I will admit that I was once hesitant myself. Early in my collecting journey, I worried about servicing costs, particularly when it came to in house movements, where expenses are rarely modest. It is easy to grow complacent when a watch continues to run and feel fine. But once I understood what it truly meant to preserve a collection’s legacy, and what it takes to fully engage with this hobby beyond acquisition, that hesitation gradually faded. Servicing became less about obligation and more about commitment. Yes, it can be uncomfortable financially at times. But that cost becomes part of the relationship, deepening the bond with a watch that has already spent so much of its time on earth moving alongside you.

There is also the matter of trust, not only in the watch itself, but in the hands that care for it. Finding the right watchmakers or service centres is as important as the act of servicing itself. In the wrong hands, one often finds oneself returning to correct what should never have been altered. Over time, learning who truly understands the watches you own becomes part of the journey. These relationships matter. They transform routine servicing into something personal, and often lead to enduring friendships with the individuals who quietly keep your watches running behind the scenes.



A watch intended to last should not be treated as fragile, reserved only for safe or special occasions. It should be dependable. Regular servicing restores that confidence. Water resistance is verified. Gaskets are replaced. Regulation is corrected. When the watch returns, the changes are subtle but reassuring. The winding feels smoother. The rhythm steadier. You fasten it to the wrist knowing it is prepared for the next stretch of time.

Many owners hesitate when faced with servicing because, on the surface, it feels disproportionate. The watch still runs. It still tells time. Then a service quote arrives, sometimes uncomfortably close to what the watch itself once cost. That tension is real, and it is understandable. Servicing offers no immediate visual transformation. No new dial. No refreshed case. Weeks later, the watch appears largely unchanged. The value feels intangible.

Yet over time, perception shifts.

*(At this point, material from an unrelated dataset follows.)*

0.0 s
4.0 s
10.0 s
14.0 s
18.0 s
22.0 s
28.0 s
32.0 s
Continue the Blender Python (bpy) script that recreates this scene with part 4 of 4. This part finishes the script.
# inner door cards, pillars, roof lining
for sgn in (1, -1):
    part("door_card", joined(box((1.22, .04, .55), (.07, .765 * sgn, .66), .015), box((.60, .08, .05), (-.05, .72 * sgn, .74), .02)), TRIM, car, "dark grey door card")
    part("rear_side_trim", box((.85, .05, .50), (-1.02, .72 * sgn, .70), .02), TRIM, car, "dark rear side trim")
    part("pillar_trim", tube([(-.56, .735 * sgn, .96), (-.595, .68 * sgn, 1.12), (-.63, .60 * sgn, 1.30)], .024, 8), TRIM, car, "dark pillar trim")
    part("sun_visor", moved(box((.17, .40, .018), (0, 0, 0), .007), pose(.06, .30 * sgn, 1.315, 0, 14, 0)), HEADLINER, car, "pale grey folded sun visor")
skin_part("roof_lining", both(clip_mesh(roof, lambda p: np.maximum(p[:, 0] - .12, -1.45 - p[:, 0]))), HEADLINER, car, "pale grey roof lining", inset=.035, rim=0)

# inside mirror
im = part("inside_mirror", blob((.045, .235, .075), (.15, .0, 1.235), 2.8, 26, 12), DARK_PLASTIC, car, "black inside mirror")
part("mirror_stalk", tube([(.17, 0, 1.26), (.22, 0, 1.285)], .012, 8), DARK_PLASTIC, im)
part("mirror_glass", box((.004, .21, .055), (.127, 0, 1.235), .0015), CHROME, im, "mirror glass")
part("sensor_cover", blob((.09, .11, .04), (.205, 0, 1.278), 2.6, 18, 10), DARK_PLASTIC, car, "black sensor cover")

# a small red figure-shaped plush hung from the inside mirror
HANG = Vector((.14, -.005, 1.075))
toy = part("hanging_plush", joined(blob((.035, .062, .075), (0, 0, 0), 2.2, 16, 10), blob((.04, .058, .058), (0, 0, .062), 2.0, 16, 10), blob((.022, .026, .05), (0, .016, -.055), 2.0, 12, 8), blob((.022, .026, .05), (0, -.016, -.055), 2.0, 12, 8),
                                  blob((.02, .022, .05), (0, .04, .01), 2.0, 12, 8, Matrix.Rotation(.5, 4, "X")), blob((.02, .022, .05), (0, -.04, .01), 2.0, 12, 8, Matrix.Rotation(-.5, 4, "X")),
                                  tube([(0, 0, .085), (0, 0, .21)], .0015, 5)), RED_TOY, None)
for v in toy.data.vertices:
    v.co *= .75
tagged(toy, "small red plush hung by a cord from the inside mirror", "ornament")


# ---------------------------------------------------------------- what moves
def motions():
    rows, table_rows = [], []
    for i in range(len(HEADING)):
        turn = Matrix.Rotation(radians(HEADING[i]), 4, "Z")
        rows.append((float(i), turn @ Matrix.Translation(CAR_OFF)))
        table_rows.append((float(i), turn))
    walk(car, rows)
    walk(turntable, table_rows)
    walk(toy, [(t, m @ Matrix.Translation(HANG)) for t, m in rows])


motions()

A watch that has been worn and properly serviced carries a deeper, quieter weight of meaning. It feels settled and trustworthy. It becomes something relied upon rather than protected. The care invested becomes inseparable from its story, just as much as the places it has been worn or the moments it has accompanied.



Continuity and Legacy: Value Beyond the Market


I want to emphasise that long term value begins where financial value ends. Market price, and the attention surrounding it, is inherently momentary, shaped by trends, constructed scarcity, and opportunistic timing. Lived value, by contrast, is cumulative and enduring. It develops gradually through sustained wear, iterative care, and deliberate continuity. A mechanical or quartz watch that has shared time with its owner carries a depth and resonance that no unworn example can replicate. Its worth is not defined by what it may command in the future, but by what it has already embodied.

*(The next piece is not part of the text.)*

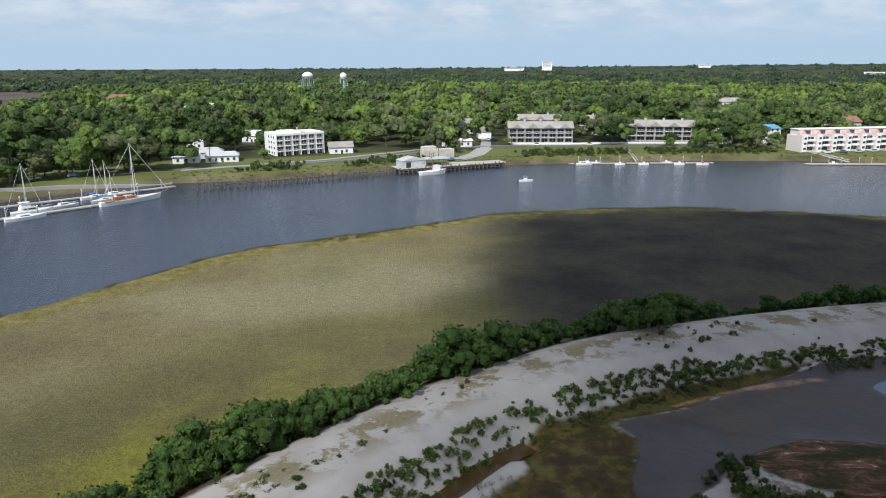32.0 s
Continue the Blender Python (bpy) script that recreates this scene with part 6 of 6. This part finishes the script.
def tapered(bm, x0, x1, w0, w1, z0, z1, lean=0.5):
    """A cabin whose front leans back and whose roof is narrower."""
    pts = [(x0, -w0, z0), (x1, -w0 * 0.8, z0), (x1, w0 * 0.8, z0), (x0, w0, z0), (x0 + 0.1, -w1, z1), (x1 - lean, -w1 * 0.8, z1), (x1 - lean, w1 * 0.8, z1), (x0 + 0.1, w1, z1)]
    vs = [bm.verts.new(p) for p in pts]
    for f in ((3, 2, 1, 0), (4, 5, 6, 7), (0, 1, 5, 4), (1, 2, 6, 5), (2, 3, 7, 6), (3, 0, 4, 7)):
        bm.faces.new([vs[i] for i in f])


def motor_boat(L, paint, label, fly=False):
    B = L * 0.30
    t = thing("motor_boat", pose(0, 0, 0), label, "boat", "moored boats")
    part("hull", hull_mesh(L, B, L * 0.10), paint, t)
    bm = bmesh.new()
    tapered(bm, L * 0.22, L * 0.70, B * 0.36, B * 0.30, L * 0.105, L * 0.20, L * 0.12)
    cab = part("cabin", bm, HULL_WHITE, t)
    block("windscreen", GLASS, cab, (L * 0.28, -B * 0.345, L * 0.145, L * 0.56, B * 0.345, L * 0.18))
    if fly:
        bm = bmesh.new()
        tapered(bm, L * 0.25, L * 0.50, B * 0.28, B * 0.24, L * 0.205, L * 0.26, L * 0.06)
        part("flybridge", bm, HULL_WHITE, t)
        block("hardtop", HULL_WHITE, t, (L * 0.22, -B * 0.3, L * 0.315, L * 0.46, B * 0.3, L * 0.325))
        rods("hardtop_post", RAIL, t, ((L * 0.24, -B * 0.26, L * 0.26), (L * 0.24, -B * 0.26, L * 0.315), 0.05), ((L * 0.44, B * 0.22, L * 0.26), (L * 0.44, B * 0.22, L * 0.315), 0.05))
    rods("bow_rail", RAIL, t, ((L * 0.65, -B * 0.36, L * 0.16), (L * 0.97, 0, L * 0.19), 0.03), ((L * 0.65, B * 0.36, L * 0.16), (L * 0.97, 0, L * 0.19), 0.03))
    block("engine", BLACK_HULL, t, (-0.5, -0.35, 0.1, -0.02, 0.35, L * 0.13))
    return t


def open_boat(L, label, top=True):
    B = L * 0.33
    t = thing("open_boat", pose(0, 0, 0), label, "boat", "moored boats")
    part("hull", hull_mesh(L, B, 0.75), HULL_WHITE, t)
    block("console", HULL_WHITE, t, (L * 0.4, -0.5, 0.75, L * 0.55, 0.5, 1.6))
    if top:
        block("t_top", CANVAS, t, (L * 0.32, -0.9, 2.4, L * 0.62, 0.9, 2.5))
        rods("t_top_post", RAIL, t, *[((L * x, y, 0.75), (L * x, y, 2.4), 0.05) for x in (0.36, 0.58) for y in (-0.7, 0.7)])
    block("engine", BLACK_HULL, t, (-0.45, -0.3, 0.2, -0.02, 0.3, 1.3))
    return t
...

From time to time, it is worth stepping back from the constant circulation of information and opinion and engaging in self reflection on why this hobby was pursued in the first place. Was it because watches are aesthetically compelling? Undoubtedly. Was it driven by a fascination with fine micro mechanical systems, assemblies of extraordinary precision that can only be constructed, regulated, and serviced by dedicated and highly trained hands? Certainly. And for some, it may have begun as a means of allocating discretionary income, or even as a perceived investment vehicle. Each motivation is valid in its own right. Yet the deeper satisfaction of collecting does not arise from acquisition alone. It emerges through the act of wearing, maintaining, and preserving what one chooses to own.



Speculation imposes artificial constraints on an object’s life. A watch kept unworn for resale exists in a state of suspension, oriented toward an eventual exit rather than an ongoing journey. In such a condition, time becomes something to avoid rather than accompany. The paradox is that in attempting to safeguard monetary value, experiential meaning is often diminished. A watch conceived for motion is reduced to condition alone, stripped of narrative, context, and purpose.

A watch that has been worn and conscientiously serviced, however, tells a fuller and more authentic story. Regular care acknowledges the inevitability of ageing and reframes use not as damage, but as participation. Servicing becomes an act of respect rather than correction. It recognises the watch’s passage through time without erasing it, allowing wear, patina, and maintenance to coexist meaningfully. Imperfection, in this sense, is not deficiency but evidence, a record of human touch and lived experience.

There exists an unspoken collector’s ethos behind this perspective, rooted in respect for time, process, and responsibility. Craft is not regarded as a relic to be shielded from life, but as a living practice sustained through patience and attentiveness. Skill is measured less by dramatic outcomes than by devotion to process. Repetition refines. Care preserves. Servicing honours what has come before rather than replacing it indiscriminately.

This philosophy extends naturally into the act of collecting itself. Watches are not accumulated for display or accumulation alone, but stewarded with intention. A discerning collector seeks to understand provenance, purpose, and proper care. There is a quiet dignity in keeping something functional, understood, and respected. Preservation becomes both personal and generational, shaped by the enjoyment of wearing a watch as intended rather than isolating it in anticipation of future return.

When a mechanical watch is eventually passed on, it does not arrive as an untouched artefact. It arrives as something proven. A working object that has lived, been cared for, and remains prepared to continue. In that act of passing, time extends beyond the original owner. Nothing is rushed. Nothing is squandered. Everything earns its place through presence, patience, and care.